Step One: Describe your ideal client or prospect. Is your client an individual or an entity? If an entity, who is the decision-maker? What does that person care about most? What makes this client or prospect ideal?
In a for-profit corporation, your client cares about creating or preserving value – their profit or competitive advantage. They may also care about restoring value that they feel has been unfairly taken or not paid when due. Individuals may care most about their family member’s health and well-being, what others think about them, or restoring value that they feel has unfairly been taken. Non-profit organizations care about creating value through fundraising and relevant acquisitions and actions, helping their stakeholders, growing their members, and keeping their existing members happy.
Step Two: Do you create new value, maintain value, or restore value for your client?
Step Three: Describe the value in detail from the prospect’s point of view. What unique experience and value are you offering?
Step Four: What problems do your prospects have that keep them awake at night? Come up with as many problems as possible.
Step Five: For each problem you identify, which specific factors, qualities, characteristics, or defining features of your service, product, or the experience of working with you respond to each problem?
Step Six: Put this information together to write a short, easy-to-recall, value proposition in the language of your client. Make it persuasive and distinguishable from competitors. What problems will you solve, or situations will you improve? What specific benefits will you deliver? Why are you better than the lawyer down the hall?
You may need to analyze your competition to discover where they fall short. Their weaknesses are your opportunities to distinguish yourself. What do you do better than your competition? There are three ways to differentiate yourself. You might describe the features – the facts or characteristics of your service; the advantages – how a feature can help the prospect; or the benefits – how a feature or advantage meets a prospect’s explicit needs. Research shows that benefits are the most persuasive way to describe solutions.
Your features are what you offer – notify of new lawsuits soon after they are filed, explain the risks of different strategies, file all documents related to a trademark request, etc. Your benefits solve your prospect’s problems – early notification of lawsuits, sleep better at night, knowing someone is on the lookout for lawsuits against your company. Your advantage may be your price point or speed.

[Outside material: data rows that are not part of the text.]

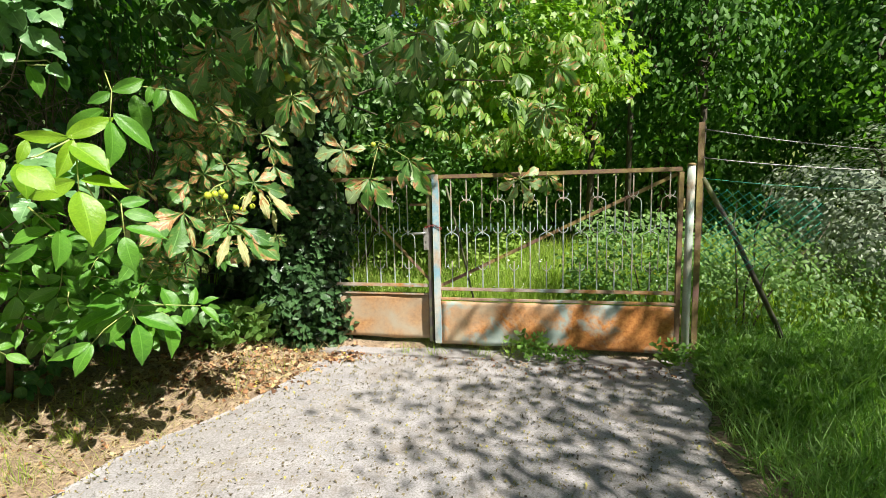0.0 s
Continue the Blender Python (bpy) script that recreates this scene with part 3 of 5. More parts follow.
def trunk_mesh(pts, radii, mat=None):
    g = random.Random(len(pts))
    v, f = tube_arrays(pts, radii, 12)
    v = [p + Vector((g.uniform(-1, 1), g.uniform(-1, 1), 0)) * 0.06 * radii[0] for p in v]
    return finish("trunk", v, f, mat or M_BARK)


def unit(n, seed):
    v = np.random.default_rng(seed).normal(size=(n, 3))
    return v / np.linalg.norm(v, axis=1, keepdims=True)


def crown(name, tree, template, P, out, size, mat, up=0.5, hang=0.6, seed=1, wild=0.6):
    """A crown of separate leaves that face outward and up and hang at their tips."""
    n = len(P)
    normal = out * 0.8 + np.array([0, 0, up]) + unit(n, seed) * wild
    along = out * 0.5 + np.array([0, 0, -hang]) + unit(n, seed + 1) * wild
    s = size * np.random.default_rng(seed + 2).uniform(0.7, 1.25, n)
    return put(name, cloud(name, template, P, normal, along, s, mat), tree, None, "", "stuff")


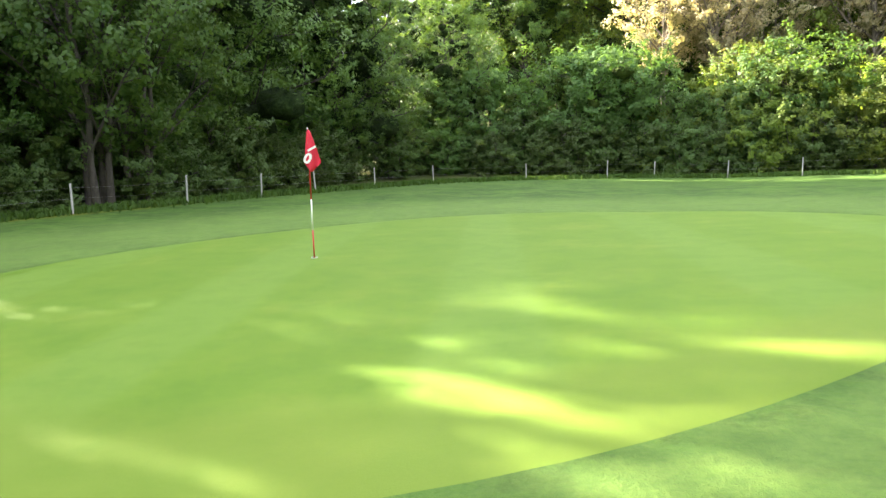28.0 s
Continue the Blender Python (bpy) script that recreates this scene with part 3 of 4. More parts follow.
blossom = stand(make_tree("blossom_tree", 15, 25, 6.5, 6.2, "oval", LEAF_BLOSSOM, BARK_PALE, 50, 7, 5, 19, 0.11, 0.26, 0.7, rise=1.0, lobe=1.1, label="tall tree covered with faded cream-brown blossom"), 90, 370, 1.0)
shrub = stand(make_tree("shrub", 18, 3.6, 0.05, 2.6, "skirt", LEAF_SHRUB, BARK, 26, 6, 5, 14, 0.075, 0.07, 0.2, 3, core=0.5, label="bushy green undergrowth shrub at the wood's edge"), 55, 322)
thicket = stand(make_tree("hazel_shrub", 19, 7.0, 0.1, 3.6, "oval", LEAF_EDGE, BARK, 34, 7, 5, 15, 0.09, 0.1, 0.2, 4, core=0.4, label="tall leafy hazel thicket under the trees"), 53, 330)
elder = stand(make_tree("elder_shrub", 20, 5.2, 0.1, 3.2, "dome", LEAF_BRIGHT, BARK, 30, 6, 5, 15, 0.085, 0.09, 0.2, 3, core=0.4, label="rounded light green elder bush at the wood's foot"), 92, 349)
oak2 = stand(make_tree("oak_tree", 23, 17, 1.0, 8.0, "skirt", LEAF_OAK, BARK, 56, 9, 6, 25, 0.08, 0.4, 0.9, rise=0.5, droop=0.1, core=0.2, label="large oak with low branches hanging over the grass"), 71.2, 245, 0.72)
willow = stand(make_tree("willow_tree", 27, 17.5, 1.2, 8.8, "round", LEAF_WILLOW, BARK, 76, 9, 6, 20, 0.09, 0.4, 0.5, 5, rise=1.1, loose=0.95, lobe=0.3, core=0.25, label="big rounded grey-green willow standing in long grass"), -40.2, 76, 1.06)
round_tree = stand(make_tree("lime_tree", 31, 11.5, 0.8, 5.0, "round", LEAF_OAK, BARK, 52, 7, 6, 18, 0.085, 0.2, 0.1, loose=1.2, lobe=0.2, core=0.45, label="compact round-headed green tree on the fairway's rim"), -36, 111)
small_tree = stand(make_tree("maple_tree", 33, 8.6, 0.7, 3.1, "oval", LEAF_MAPLE, BARK, 32, 6, 5, 15, 0.09, 0.14, 0.1, lobe=0.4, core=0.25, label="small light green tree at the rough's edge"), 20.0, 253)
pine = stand(make_tree("umbrella_pine", 36, 9.4, 2.2, 5.6, "umbrella", LEAF_PINE, BARK, 40, 7, 6, 22, 0.09, 0.3, 0.8, rise=0.8, core=0.7, label="dark umbrella pine with a low spreading crown"), -17.7, 157.5)
place(pine, -14.2, 171, 1.0, 2.1, wide=1.2)
wispy = stand(make_tree("eucalyptus_tree", 39, 11.0, 3.6, 2.8, "round", LEAF_RUSTY, BARK_PALE, 14, 4, 4, 20, 0.11, 0.13, 1.2, 3, rise=1.4, fork=0.4, label="sparse rusty-leaved tree with thin pale stems"), -33.6, 136)
young = stand(make_tree("young_tree", 41, 6.2, 0.8, 2.3, "oval", LEAF_BRIGHT, BARK, 18, 5, 4, 9, 0.09, 0.07, 0.1, lobe=0.4, label="slender young tree with thin light green foliage"), -35.2, 130)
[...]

Start with one short sentence about the end-benefit of your legal services. Then in 2-3 sentences, specifically explain those services and why they are useful. List three key features, advantages, or benefits of your services with bullet points.
Conclusion
Your value proposition should be read and understood quickly in less than 30 seconds. As long as you are not trying to sell something that few people want to buy or trying to sell to someone who doesn’t have purchasing power, your value proposition will transform prospects into clients and clients into brand advocates.